Task directions:
Reproduce only the lines from the one containing "Continue the Blender" through the one containing "f, WILLOW), sm))", exactly as written and with both ends included.

* * *

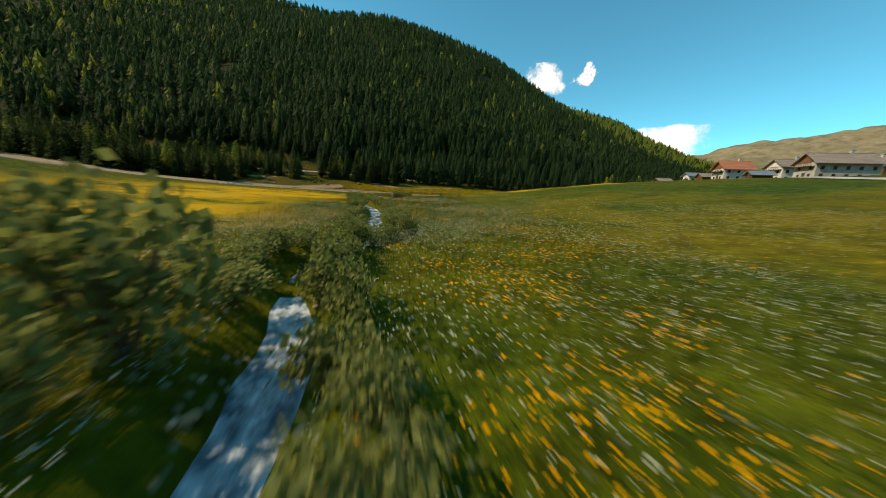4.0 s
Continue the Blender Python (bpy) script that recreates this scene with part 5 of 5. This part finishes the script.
shrub_rng = np.random.default_rng(31)
SHRUBS = []
for k in range(5):
    v, f = shrub_arrays(shrub_rng, 1000, 0.11) if k > 2 else shrub_arrays(shrub_rng, 620, 0.2)
    stems = bmesh.new()
    for j in range(7):
        a = shrub_rng.uniform(0, 6.28)
        log_of(stems, (0, 0, -0.1), (0.45 * math.cos(a), 0.45 * math.sin(a), 0.75), 0.03, 0.01, 5)
    sm = bpy.data.meshes.new("rootstock")
    stems.to_mesh(sm)
    stems.free()
    sm.materials.append(BARK)
    SHRUBS.append((mesh_of("foliage", v, f, WILLOW), sm))


def shrub(s, u, wide, high, label="bushy grey-green willow shrub on the bank", group="willow shrubs", name="willow_shrub"):
    root = new(name, None)
    x, y = to_xy(s, u)
    root.matrix_world = pose(x, y, at_ground(s, u) - 0.05, 0, 0, shrub_rng.uniform(0, 360)) @ Matrix.Diagonal((wide, wide, high, 1))
    for piece, me in zip(("foliage", "rootstock"), SHRUBS[int(shrub_rng.integers(3, 5)) if group == "stream shrubs" else int(shrub_rng.integers(3))]):
        new(piece, me).parent = root
    tagged(root, label=label, category="shrub", group=group)


for k in range(44):
    s = shrub_rng.uniform(262, 384)
    shrub(s, np.interp(s, [262, 285, 340, 360, 384], [-28.5, -26.5, -24.8, -21, -20]) - abs(shrub_rng.normal(0, 1.6)), shrub_rng.uniform(1.1, 2.2), shrub_rng.uniform(0.9, 1.8))
for k in range(54):
    s = shrub_rng.uniform(316, 358)
    shrub(s, np.interp(s, [316, 340, 352, 358], [-25.2, -24.0, -20.8, -17.6]) - abs(shrub_rng.normal(0, 1.5)), shrub_rng.uniform(1.2, 2.1), shrub_rng.uniform(1.0, 1.9), "dense grey-green willow shrub along the river bank", "stream shrubs")


def bank_shrubs(u0, u1, step, side, wide, high):
    """Willows along one side of the stream: side 1 towards the river's head, -1 towards its mouth."""
    line = np.array(STREAM)
    for u in np.arange(u0, u1, step):
        w = wide * shrub_rng.uniform(0.8, 1.2)
        s = np.interp(u, line[:, 1], line[:, 0]) + side * (np.interp(u, line[:, 1], line[:, 2]) + 0.35 + 0.75 * w + shrub_rng.uniform(-0.2, 0.5))
        shrub(s, u + shrub_rng.uniform(-0.4, 0.4), w, high * shrub_rng.uniform(0.8, 1.2), "dense green willow shrub beside the stream", "stream shrubs")


for zone in ((-154, -146.5, 1.8, 1, 1.5, 1.4), (-143, -138, 2.6, 1, 1.0, 0.8), (-131, -121, 1.8, 1, 1.1, 0.9), (-119, -104, 4, 1, 1.2, 0.9), (-102, -56, 2.6, 1, 1.3, 1.0), (-52, -44, 1.8, 1, 1.7, 1.5),
             (-44, -38, 1.9, 1, 1.5, 1.4), (-22, -8, 2.2, 1, 1.1, 0.4), (-152, -149.5, 1.3, -1, 0.6, 0.6), (-136, -119, 1.15, -1, 0.9, 1.0), (-114, -78, 2.4, -1, 1.3, 0.9), (-50, -47, 1.5, -1, 0.9, 0.8),
             (-35, -27, 1.5, -1, 1.1, 1.3), (-25, -6, 2.0, -1, 1.1, 0.9)):
    bank_shrubs(*zone)
for s, u, w, h in ((-3.6, -133.4, 1.9, 2.5), (-3.6, -135.2, 1.1, 1.3), (-11.6, 16.6, 1.5, 1.2), (-9.5, -0.5, 1.5, 0.7), (-11.5, 1.2, 1.6, 0.7), (-12, -2, 1.8, 0.75), (-9.3, -3, 1.4, 0.8), (-13.6, 3.4, 1.4, 0.55), (-14, 0, 1.8, 0.6), (-11, -5, 1.6, 0.7), (0.5, -7.6, 1.3, 0.45), (-1.6, -5.8, 1.0, 0.5), (-3.4, -5.6, 0.9, 0.6), (3, -9.6, 1.3, 0.4), (1, -10.5, 1.5, 0.45), (-1.4, -8.6, 1.4, 0.5), (2.2, -4.6, 0.5, 0.3), (-0.8, -2.6, 0.45, 0.3), (-2.8, -0.6, 0.4, 0.3), (-4.2, 3.2, 0.5, 0.35), (-3.6, 6.4, 0.6, 0.35), (-1.5, 1.5, 0.4, 0.25), (-27.6, -8.6, 1.7, 1.3), (-32.5, -11, 1.4, 1.1), (-29.1, -4, 1.8, 1.2), (-38, 2, 2.6, 1.8), (-34, 0, 1.8, 1.4), (-44, 3, 2.0, 1.5), (-12.6, -4.6, 1.4, 1.0),
                   (-7.9, -24.6, 0.45, 0.3), (-7.5, -23.4, 0.5, 0.35), (-7.2, -22.4, 0.5, 0.35), (-8.0, -21.4, 0.5, 0.35), (-7.5, -15.6, 0.45, 0.3)):
    shrub(s, u, w, h, "dense green willow shrub beside the stream", "stream shrubs")
for k in range(26):
    shrub(shrub_rng.uniform(300, 350), shrub_rng.uniform(13.5, 20), shrub_rng.uniform(0.2, 0.45), shrub_rng.uniform(0.25, 0.7), "small green shrub growing in the gravel", "gravel shrubs")
for k in range(40):
    shrub(shrub_rng.uniform(280, 352), shrub_rng.uniform(20, 31), shrub_rng.uniform(0.3, 0.8), shrub_rng.uniform(0.3, 0.9), "low ochre-green shrub on the stony bank", "gravel shrubs")
for k in range(70):
    s, u = shrub_rng.uniform(26, 112), shrub_rng.uniform(30, 72)
    if abs(u - np.interp(s, [26, 40, 96, 112], [59.2, 60, 64.6, 65.6])) > 2.6:
        shrub(s, u, shrub_rng.uniform(0.5, 1.3), shrub_rng.uniform(0.4, 1.1), "low brown-green juniper bush among the conifers", "clearing shrubs", "juniper_bush")
for k in range(16):
    shrub(shrub_rng.uniform(276, 292), shrub_rng.uniform(17.2, 18.6), shrub_rng.uniform(0.4, 0.7), shrub_rng.uniform(0.4, 0.9), "brown-green shrub on the eroded bank", "bank shrubs")


# ---- meadow: grass blades and flower heads near the flight line ----
meadow_rng = np.random.default_rng(41)


def strip(count, s0, s1, u0, u1):
    s, u = meadow_rng.uniform(s0, s1, count), meadow_rng.uniform(u0, u1, count)
    free = (along(STREAM, s, u) > 0.7) & (corridor(s, u) < -1.2)
    road_d = along([(30, -143, 1.2), (10.6, -164.6, 1.15), (3, -171.9, 1.1), (-5, -178.3, 1.1), (-8.9, -180.4, 1.2), (-12, -181.6, 1.3), (-17.2, -181.8, 1.6), (-21, -179.3, 2.4), (-23.2, -176.8, 1.5), (-28, -169.9, 1.1), (-39.7, -152.7, 1.1)], s, u)
    dirt = along([(5, -202.5, 2.6), (0, -200.2, 2.8), (-4, -199.6, 3.0), (-8, -200, 3.0), (-10.5, -201.2, 1.6)], s, u)
    keep = free & (road_d > 0) & (dirt > 0)
    return s[keep], u[keep]


def heads(name, s, u, size, lift, material, label):
    x, y = to_xy(s, u)
    z = ground(s, u)
    n = len(s)
    c = np.stack([x, y, z + lift * meadow_rng.uniform(0.6, 1.2, n)], -1)
    a = meadow_rng.uniform(0, 6.283, n)
    tilt = meadow_rng.uniform(-0.5, 0.5, (n, 2))
    r = size * meadow_rng.uniform(0.6, 1.3, n)
    ex = np.stack([np.cos(a), np.sin(a), tilt[:, 0]], -1) * r[:, None]
    ey = np.stack([-np.sin(a), np.cos(a), tilt[:, 1]], -1) * r[:, None]
    v = np.stack([c + ex, c + 0.8 * ey, c - ex, c - 0.8 * ey], 1).reshape(-1, 3)
    f = np.arange(n * 4).reshape(-1, 4)
    me = mesh_of(name, v, f, material)
    tagged(new(name, me), label=label, category="flowers", kind="stuff")


s, u = strip(190000, -36, 26, -214, -36)
a, b = strip(60000, -19, 6, -176, -60)
c, d = strip(80000, -24, 18, -206, -168)
s, u = np.r_[s, a, c], np.r_[u, b, d]
drift = -0.12 + 1.9 * fbm(s * 0.13, u * 0.13, 3, 101) + 0.6 * smooth(-168, -184, u) + 0.4 * smooth(-2, 8, s) * smooth(-160, -140, u)
for a, b, r in ((-10.6, -136.2, 2.0), (-8.0, -135.4, 0.7), (-8.0, -125.2, 1.0), (-11.2, -128.7, 1.0), (-13.5, -134, 1.0), (-7.6, -158.5, 0.8), (-16, -120, 1.4), (-12, -92, 1.6), (-4.8, -96, 1.2), (-8, -78, 1.5), (-11.5, -131, 2.2), (-14, -128, 1.6), (-9.5, -128.5, 0.9), (-9.4, -154, 0.9), (-11, -156.5, 0.7), (-7.4, -152.5, 0.6), (-12.5, -112, 1.4), (-17, -106, 1.8)):
    drift = np.maximum(drift, 1.2 * smooth(r * 1.2, r * 0.4, np.hypot(s - a, u - b)))
keep = meadow_rng.random(len(s)) < np.clip(drift, 0.05, 1.0)
heads("orange_flowers", s[keep], u[keep], 0.036, 0.3, FLOWER_O, "orange-yellow meadow flowers in drifts")
s, u = strip(200000, -40, 12, -182, -44)
a, b = strip(150000, -20, 4, -166, -66)
s, u = np.r_[s, a], np.r_[u, b]
keep = meadow_rng.random(len(s)) < np.clip(0.5 + 1.1 * fbm(s * 0.11 + 40, u * 0.11, 3, 107), 0.1, 0.95) * smooth(10, 0, s) * np.interp(u, [-182, -168, -150, -128, -104, -70, -45], [0.12, 0.35, 1, 1, 0.6, 0.55, 0.3])
heads("white_flowers", s[keep], u[keep], 0.026, 0.36, FLOWER_W, "white umbel flowers scattered over the meadow")


def blades(name, s, u, tall, wide, label):
    x, y = to_xy(s, u)
    z = ground(s, u) - 0.02
    n = len(s)
    a = meadow_rng.uniform(0, 6.283, n)
    c = np.stack([x, y, z], -1)
    e = np.stack([np.cos(a), np.sin(a), 0 * a], -1) * wide
    lean = np.stack([meadow_rng.uniform(-0.14, 0.14, n), meadow_rng.uniform(-0.14, 0.14, n), tall * meadow_rng.uniform(0.5, 1.2, n)], -1)
    v = np.stack([c - e, c + e, c + lean], 1).reshape(-1, 3)
    me = mesh_of(name, v, np.arange(n * 3).reshape(-1, 3), BLADE)
    tagged(new(name, me), label=label, category="grass", kind="stuff")


s, u = strip(230000, -32, 12, -214, -40)
keep = np.abs(s - np.interp(u, [-205, -187, -164, -139, -92, -47], [3, -2, -7, -8, -8, -14])) < 9 + 6 * meadow_rng.random(len(s))
blades("meadow_grass", s[keep], u[keep], 0.3, 0.016, "tall green meadow grass under the flowers")
s, u = meadow_rng.uniform(205, 345, 90000), meadow_rng.uniform(15, 46, 90000)
keep = (corridor(s, u) < -0.6) & (fbm(s * 0.15, u * 0.15, 3, 113) > -0.15)
blades("pasture_grass", s[keep], u[keep], 0.12, 0.02, "short grazed pasture grass")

* * *

Answer to this problem:
Continue the Blender Python (bpy) script that recreates this scene with part 5 of 5. This part finishes the script.
shrub_rng = np.random.default_rng(31)
SHRUBS = []
for k in range(5):
    v, f = shrub_arrays(shrub_rng, 1000, 0.11) if k > 2 else shrub_arrays(shrub_rng, 620, 0.2)
    stems = bmesh.new()
    for j in range(7):
        a = shrub_rng.uniform(0, 6.28)
        log_of(stems, (0, 0, -0.1), (0.45 * math.cos(a), 0.45 * math.sin(a), 0.75), 0.03, 0.01, 5)
    sm = bpy.data.meshes.new("rootstock")
    stems.to_mesh(sm)
    stems.free()
    sm.materials.append(BARK)
    SHRUBS.append((mesh_of("foliage", v, f, WILLOW), sm))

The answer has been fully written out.